* The task: Pictures within the data are to be left out; everything else must be reproduced exactly.

* Information supplied:
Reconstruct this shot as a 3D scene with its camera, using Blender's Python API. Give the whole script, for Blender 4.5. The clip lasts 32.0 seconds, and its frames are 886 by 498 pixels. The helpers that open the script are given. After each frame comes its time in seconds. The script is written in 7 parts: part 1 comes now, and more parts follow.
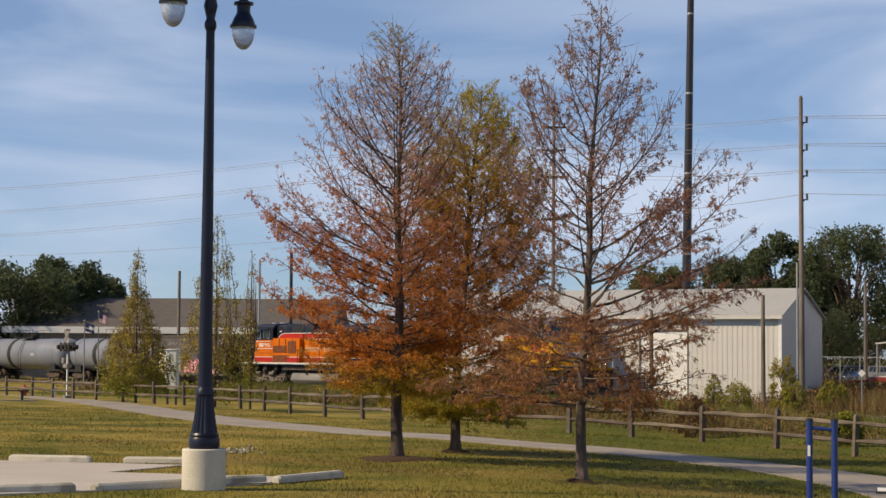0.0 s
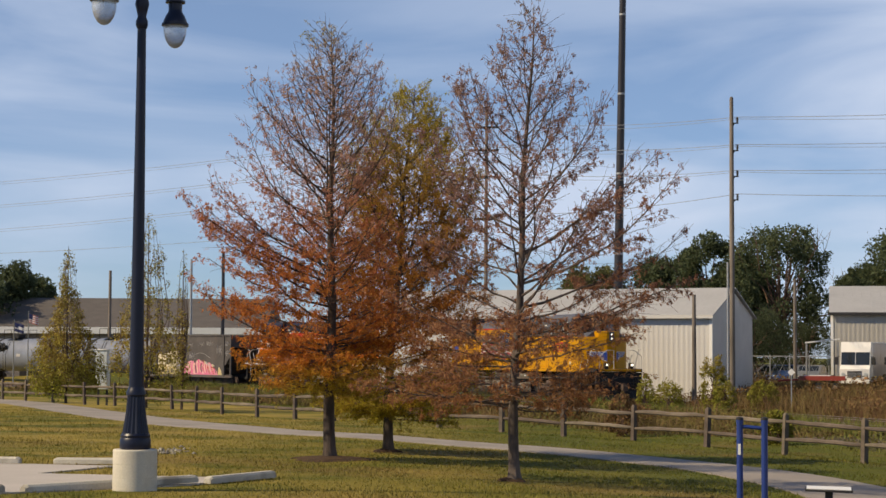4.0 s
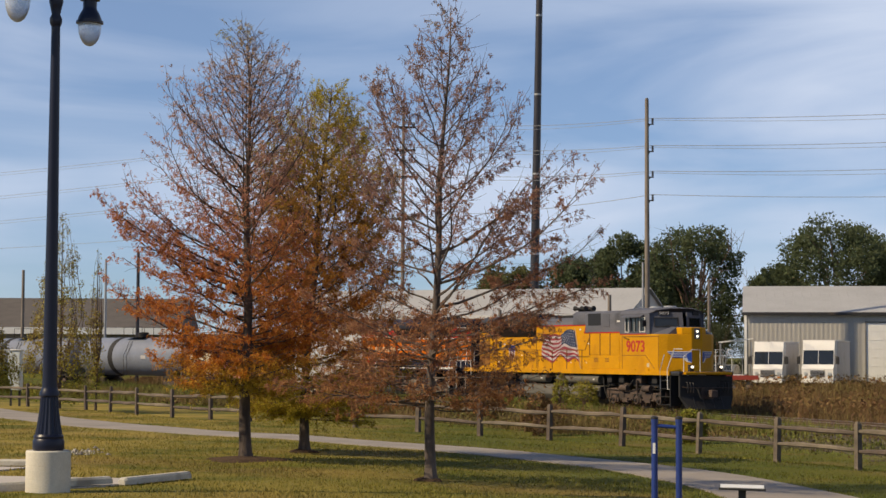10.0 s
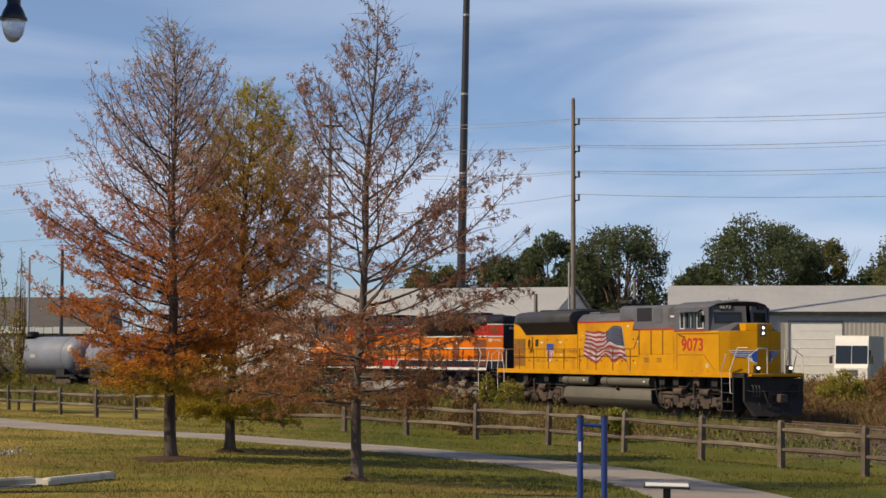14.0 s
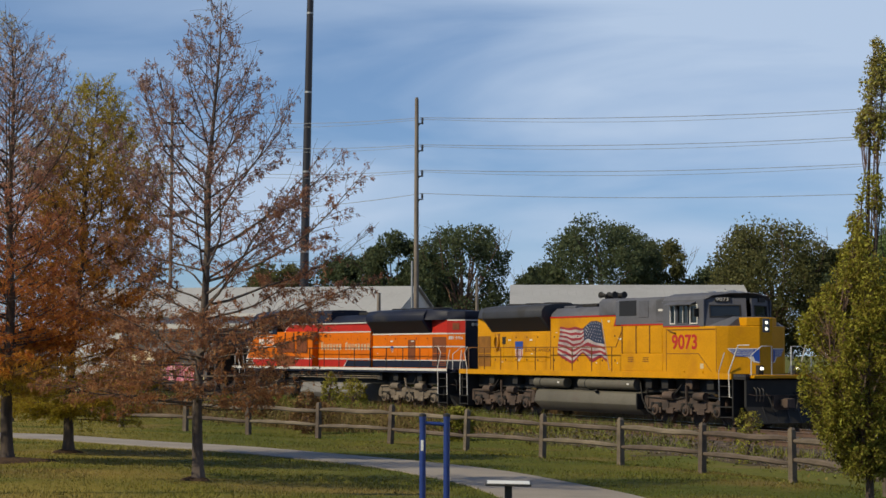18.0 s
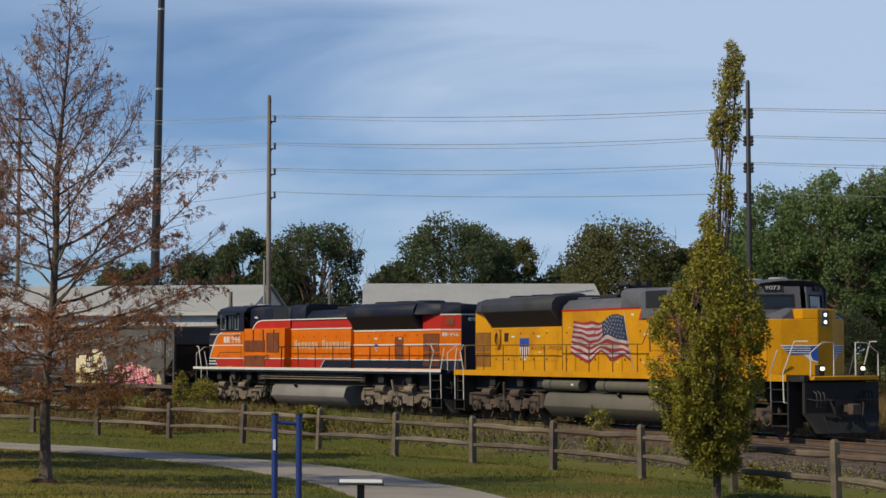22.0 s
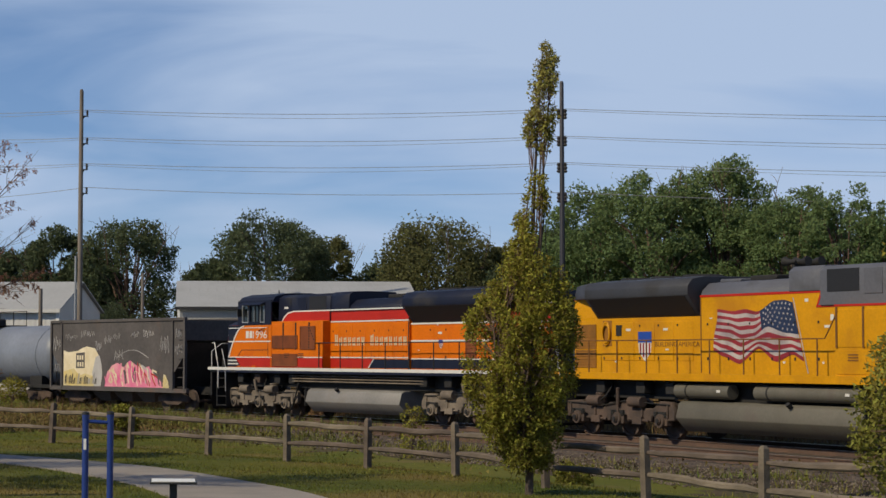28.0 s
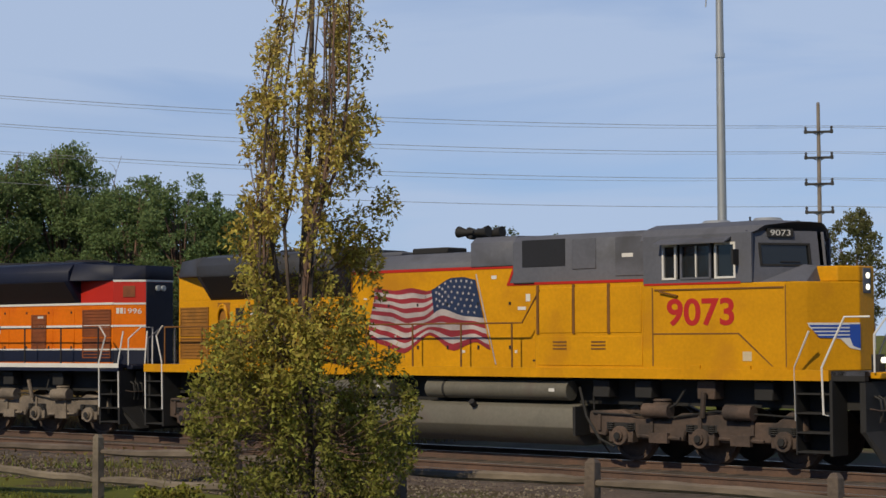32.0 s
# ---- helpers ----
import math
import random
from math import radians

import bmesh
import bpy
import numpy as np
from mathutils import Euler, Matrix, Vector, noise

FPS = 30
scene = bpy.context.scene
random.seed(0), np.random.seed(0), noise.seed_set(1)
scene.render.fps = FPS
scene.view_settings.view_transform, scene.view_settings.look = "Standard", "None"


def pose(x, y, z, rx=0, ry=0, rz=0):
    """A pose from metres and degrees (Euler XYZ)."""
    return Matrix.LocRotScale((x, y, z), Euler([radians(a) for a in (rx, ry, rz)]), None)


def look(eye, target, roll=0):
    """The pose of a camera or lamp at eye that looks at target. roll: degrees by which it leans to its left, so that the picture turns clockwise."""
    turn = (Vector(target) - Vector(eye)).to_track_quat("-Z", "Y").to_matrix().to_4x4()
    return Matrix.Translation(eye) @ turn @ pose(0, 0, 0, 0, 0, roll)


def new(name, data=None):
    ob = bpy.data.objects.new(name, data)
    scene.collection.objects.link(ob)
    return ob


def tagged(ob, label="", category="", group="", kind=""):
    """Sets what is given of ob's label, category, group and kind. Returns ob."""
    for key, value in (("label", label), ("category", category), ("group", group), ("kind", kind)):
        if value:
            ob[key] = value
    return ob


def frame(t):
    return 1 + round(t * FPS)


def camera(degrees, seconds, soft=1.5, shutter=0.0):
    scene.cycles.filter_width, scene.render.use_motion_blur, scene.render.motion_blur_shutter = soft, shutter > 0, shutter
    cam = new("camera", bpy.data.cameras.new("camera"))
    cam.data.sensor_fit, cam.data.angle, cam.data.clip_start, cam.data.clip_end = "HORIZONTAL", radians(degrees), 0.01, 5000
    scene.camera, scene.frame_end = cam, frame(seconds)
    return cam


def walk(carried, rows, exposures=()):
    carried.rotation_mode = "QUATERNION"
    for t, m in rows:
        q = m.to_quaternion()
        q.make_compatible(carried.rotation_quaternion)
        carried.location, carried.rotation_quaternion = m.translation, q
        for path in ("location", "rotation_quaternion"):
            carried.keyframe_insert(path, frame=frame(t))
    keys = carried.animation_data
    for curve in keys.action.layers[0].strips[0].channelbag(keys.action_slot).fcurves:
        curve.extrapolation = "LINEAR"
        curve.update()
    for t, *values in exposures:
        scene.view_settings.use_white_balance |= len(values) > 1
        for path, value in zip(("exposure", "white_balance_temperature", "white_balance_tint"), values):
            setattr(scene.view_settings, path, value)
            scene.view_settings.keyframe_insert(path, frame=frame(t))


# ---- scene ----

* Exercise result:
Reconstruct this shot as a 3D scene with its camera, using Blender's Python API. Give the whole script, for Blender 4.5. The clip lasts 32.0 seconds, and its frames are 886 by 498 pixels. The helpers that open the script are given. After each frame comes its time in seconds. The script is written in 7 parts: part 1 comes now, and more parts follow.
0.0 s
4.0 s
10.0 s
14.0 s
18.0 s
22.0 s
28.0 s
32.0 s
# ---- helpers ----
import math
import random
from math import radians

import bmesh
import bpy
import numpy as np
from mathutils import Euler, Matrix, Vector, noise

FPS = 30
scene = bpy.context.scene
random.seed(0), np.random.seed(0), noise.seed_set(1)
scene.render.fps = FPS
scene.view_settings.view_transform, scene.view_settings.look = "Standard", "None"


def pose(x, y, z, rx=0, ry=0, rz=0):
    """A pose from metres and degrees (Euler XYZ)."""
    return Matrix.LocRotScale((x, y, z), Euler([radians(a) for a in (rx, ry, rz)]), None)


def look(eye, target, roll=0):
    """The pose of a camera or lamp at eye that looks at target. roll: degrees by which it leans to its left, so that the picture turns clockwise."""
    turn = (Vector(target) - Vector(eye)).to_track_quat("-Z", "Y").to_matrix().to_4x4()
    return Matrix.Translation(eye) @ turn @ pose(0, 0, 0, 0, 0, roll)


def new(name, data=None):
    ob = bpy.data.objects.new(name, data)
    scene.collection.objects.link(ob)
    return ob


def tagged(ob, label="", category="", group="", kind=""):
    """Sets what is given of ob's label, category, group and kind. Returns ob."""
    for key, value in (("label", label), ("category", category), ("group", group), ("kind", kind)):
        if value:
            ob[key] = value
    return ob


def frame(t):
    return 1 + round(t * FPS)


def camera(degrees, seconds, soft=1.5, shutter=0.0):
    scene.cycles.filter_width, scene.render.use_motion_blur, scene.render.motion_blur_shutter = soft, shutter > 0, shutter
    cam = new("camera", bpy.data.cameras.new("camera"))
    cam.data.sensor_fit, cam.data.angle, cam.data.clip_start, cam.data.clip_end = "HORIZONTAL", radians(degrees), 0.01, 5000
    scene.camera, scene.frame_end = cam, frame(seconds)
    return cam


def walk(carried, rows, exposures=()):
    carried.rotation_mode = "QUATERNION"
    for t, m in rows:
        q = m.to_quaternion()
        q.make_compatible(carried.rotation_quaternion)
        carried.location, carried.rotation_quaternion = m.translation, q
        for path in ("location", "rotation_quaternion"):
            carried.keyframe_insert(path, frame=frame(t))
    keys = carried.animation_data
    for curve in keys.action.layers[0].strips[0].channelbag(keys.action_slot).fcurves:
        curve.extrapolation = "LINEAR"
        curve.update()
    for t, *values in exposures:
        scene.view_settings.use_white_balance |= len(values) > 1
        for path, value in zip(("exposure", "white_balance_temperature", "white_balance_tint"), values):
            setattr(scene.view_settings, path, value)
            scene.view_settings.keyframe_insert(path, frame=frame(t))


# ---- scene ----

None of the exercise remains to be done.